I would like to have something like you mention, but for pictures.

I have a ton of family pictures to process (and back up) and that kind of
server would be great just to clean the SD cards (and make a cloud copy of
everything, btw).

I guess, you're not alone ;-)

------
wiseleo
I have that need and I do work offline, but I just use an extra cheap device
like a Windows tablet. It's useless for interactive work, but works fine as a
node server. That reminds me, it runs Win 10, so I might try deploying Win 10
Ubuntu on it.

I don't think this device is needed. I can just as easily use a Chromebook,
which can run a full Linux development environment, and not tie up my iPad as
an extra screen.

There are products in the market to dump SD card onto a storage device with
one button, although you could just use a GPIO pin and add a switch to your Pi
to accomplish that.

------
ecesena
I saw you did a Kickstarter so you may have this info already... anyway.
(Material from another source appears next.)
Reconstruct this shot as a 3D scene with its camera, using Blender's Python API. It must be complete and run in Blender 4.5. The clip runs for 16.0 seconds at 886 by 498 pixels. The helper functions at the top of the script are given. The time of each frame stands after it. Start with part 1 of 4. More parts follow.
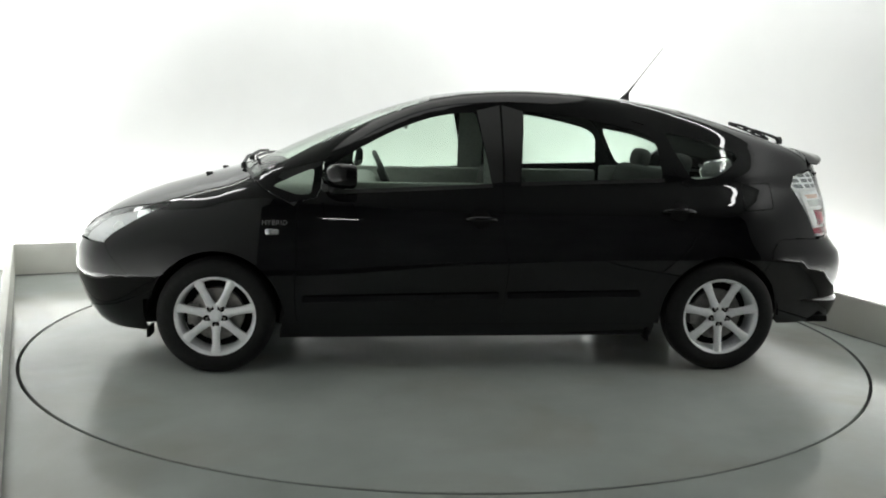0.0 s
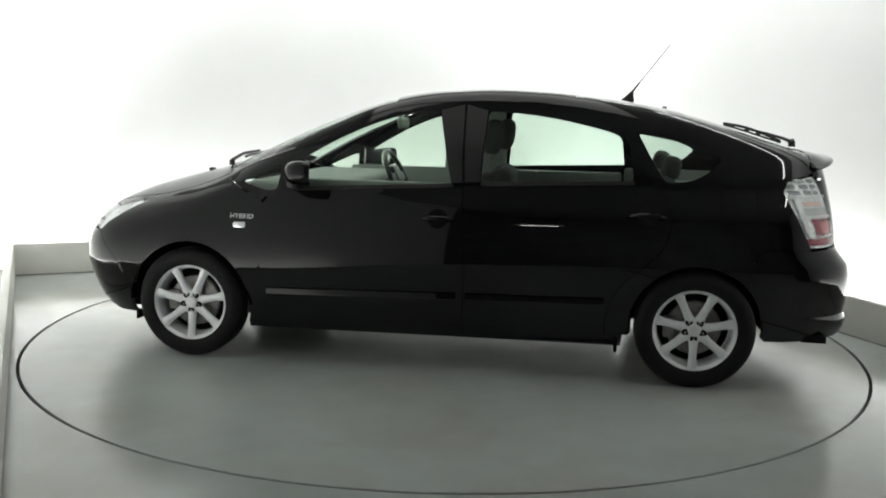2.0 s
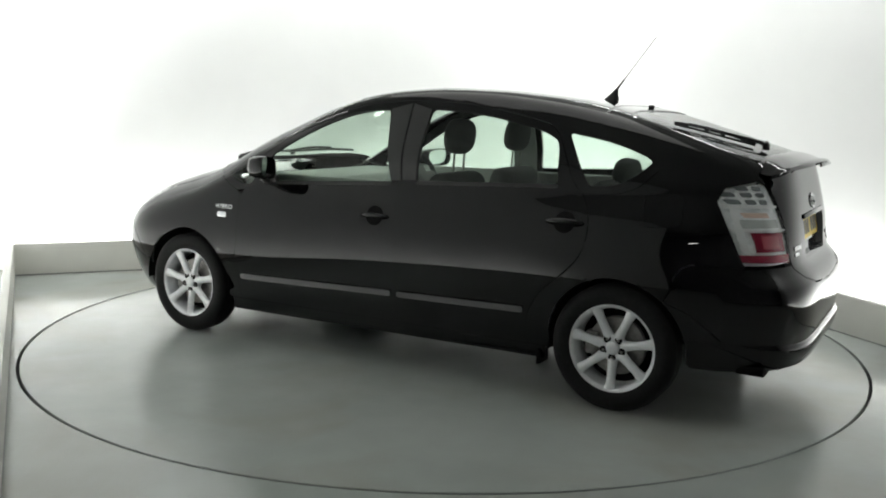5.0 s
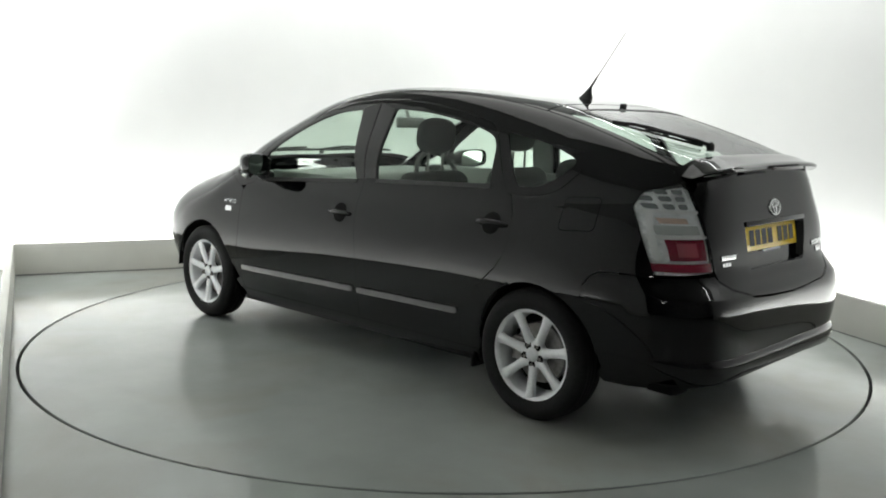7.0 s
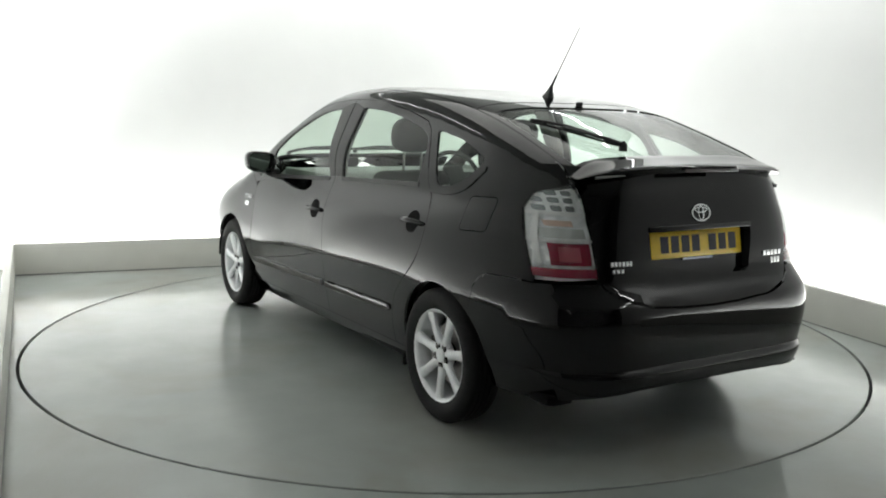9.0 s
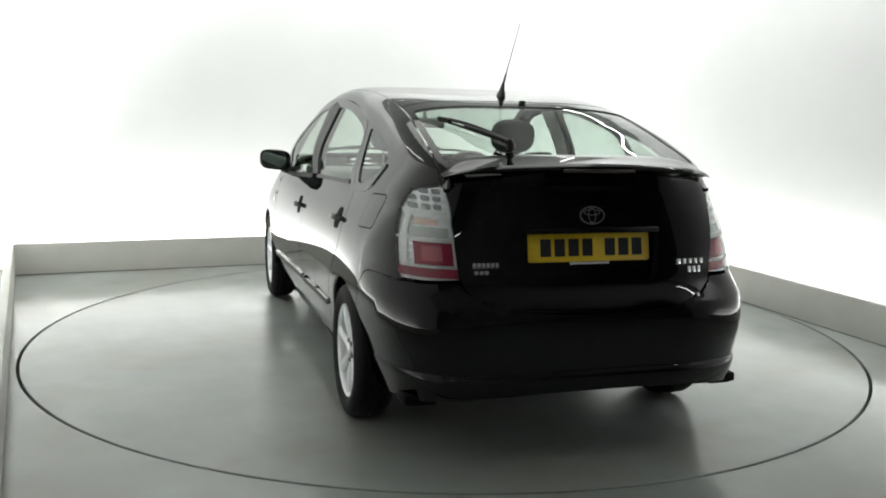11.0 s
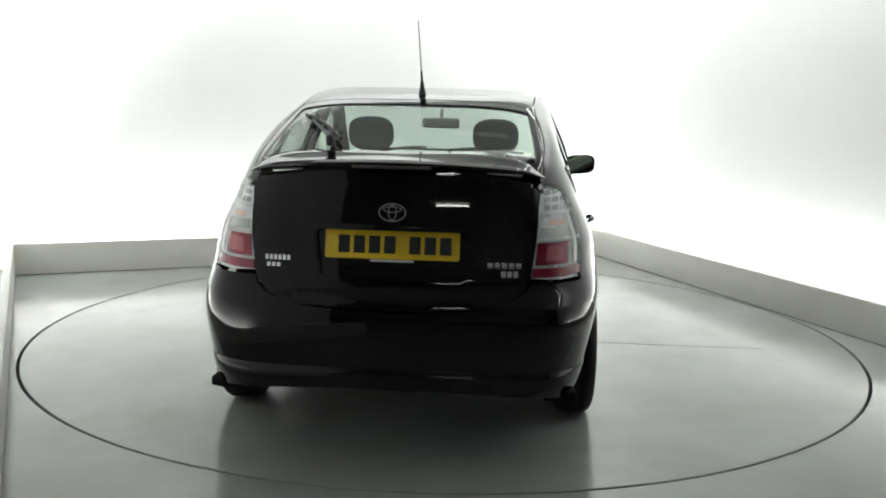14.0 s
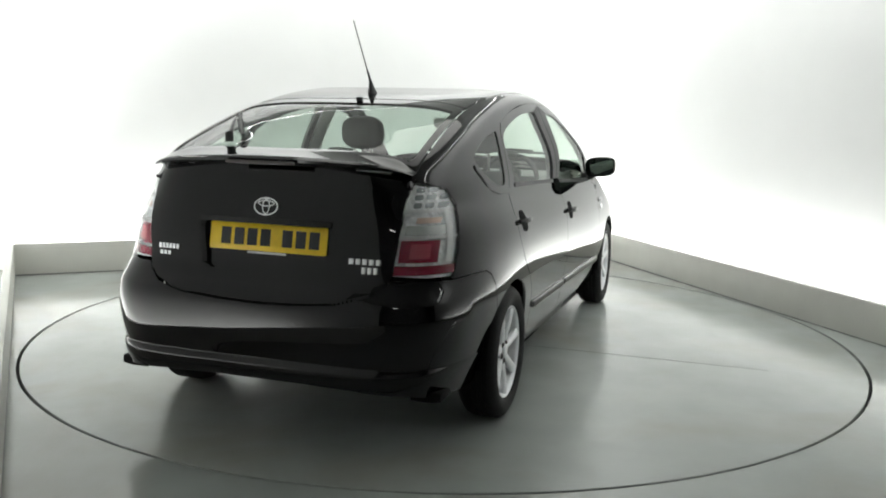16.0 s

I’d check out crowd supply for a maybe more “on target” audience and also the
beaglebone, open and perhaps easier to tweak.
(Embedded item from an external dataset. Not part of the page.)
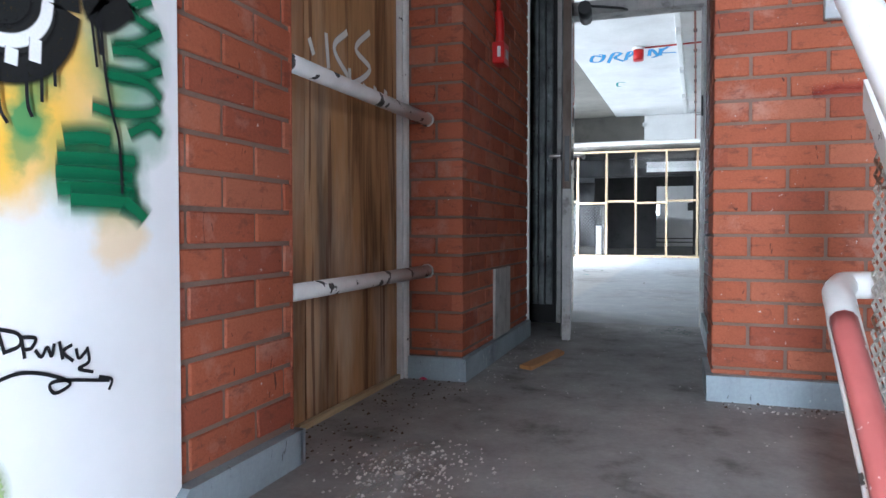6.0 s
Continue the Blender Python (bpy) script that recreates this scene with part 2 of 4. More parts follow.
# Dark copy of the white rail paint, with the recess's shade in it.
SHADED_RAIL = chipped("shaded_rail_paint", (0.22, 0.205, 0.185), (0.04, 0.03, 0.025), 0.58, 0.6, 16.0)
RAIL_PAINT = chipped("peeling_white_rail_paint", (0.72, 0.71, 0.69), (0.03, 0.028, 0.026), 0.605, 0.45, 13.0)
RED_PAINT = chipped("red_spray_paint", (0.44, 0.12, 0.11), (0.75, 0.70, 0.68), 0.66, 0.4)
PLY = timber("stained_plywood", (0.43, 0.235, 0.10), (0.12, 0.046, 0.015), "z", 13, 0.9)
PLY_DARK = timber("water_dark_plywood", (0.20, 0.115, 0.05), (0.05, 0.025, 0.012), "z", 9, 0.65)
PLY_GREY = worn("weathered_grey_plywood", (0.17, 0.14, 0.115), (0.05, 0.034, 0.026), (0.34, 0.32, 0.295), rough=0.85, patch=7, specks=0.7, bumpy=0.5)
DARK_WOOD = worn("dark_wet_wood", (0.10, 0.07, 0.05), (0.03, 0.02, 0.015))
STUD = timber("sawn_pine_stud", (0.44, 0.33, 0.205), (0.20, 0.13, 0.07), "z", 25)
STUD_H = timber("sawn_pine_rail", (0.45, 0.335, 0.21), (0.27, 0.175, 0.09), "y", 25)
FRAME_GREY = worn("grey_white_frame_paint", (0.42, 0.40, 0.375), (0.10, 0.085, 0.07), rough=0.5, patch=9, streaks=0.6)
LEAF_GREY = worn("grimy_door_paint", (0.30, 0.32, 0.325), (0.07, 0.065, 0.06), (0.46, 0.49, 0.50), rough=0.34, patch=6, streaks=0.9, drips=0.7)
EDGE_BROWN = worn("scorched_door_edge", (0.11, 0.08, 0.062), (0.03, 0.022, 0.017), (0.19, 0.155, 0.125), rough=0.6, patch=9, stretch=(1, 1, 0.35))
LEAF_EDGE = worn("scuffed_door_edge", (0.42, 0.41, 0.39), (0.07, 0.055, 0.045), rough=0.6, patch=12)
# Near-black that paints shade in the far room and door recess; also stain.
BLACK_SHADE_STAIN = worn("black_shade_and_stain", (0.022, 0.021, 0.021), (0.010, 0.010, 0.010), rough=0.6)
WHITE_BLOCK = worn("white_painted_block", (0.74, 0.73, 0.71), (0.50, 0.485, 0.46), (0.79, 0.78, 0.76), rough=0.7, patch=2.5, bumpy=0.3, streaks=0.12)
WHITE_JOINT = worn("painted_block_joint", (0.50, 0.485, 0.46), (0.12, 0.115, 0.11), rough=0.8, patch=9)
CREAM_BRICK = worn("cream_painted_brick", (0.62, 0.57, 0.50), (0.40, 0.36, 0.30), rough=0.6, patch=4, bumpy=0.3)
RAW_CONCRETE = worn("raw_grey_concrete", (0.215, 0.20, 0.175), (0.11, 0.10, 0.085), rough=0.88, patch=1.6, bumpy=0.35)
DARK_CONCRETE = worn("soot_and_shade_concrete", (0.085, 0.08, 0.07), (0.045, 0.042, 0.038), rough=0.9, patch=2.2)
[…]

If the target is travelers, raid/camera sd seems a pretty good idea. Battery
seems just a logistical nightmare to handle, I’d make it work with one of the
various phone external batteries (assuming powerful enough).

------
PaulWaldman
What price point are you targeting?

I had a similar need and scrapped the dedicated server and went with a Lenovo
P1 Gen 2. It even supports RAID 1 with two m.2 NVMe ports. Since I needed a
laptop anyway, it was one less device to carry around.

Also, it should probably be packaged in a consumer friendly looking case
otherwise it may be scrutinized by transportation and border security.

------
billconan
I probably would not buy it. Without the internet, I can’t work at all. With
the internet I don’t see the device’s value compared to a vps.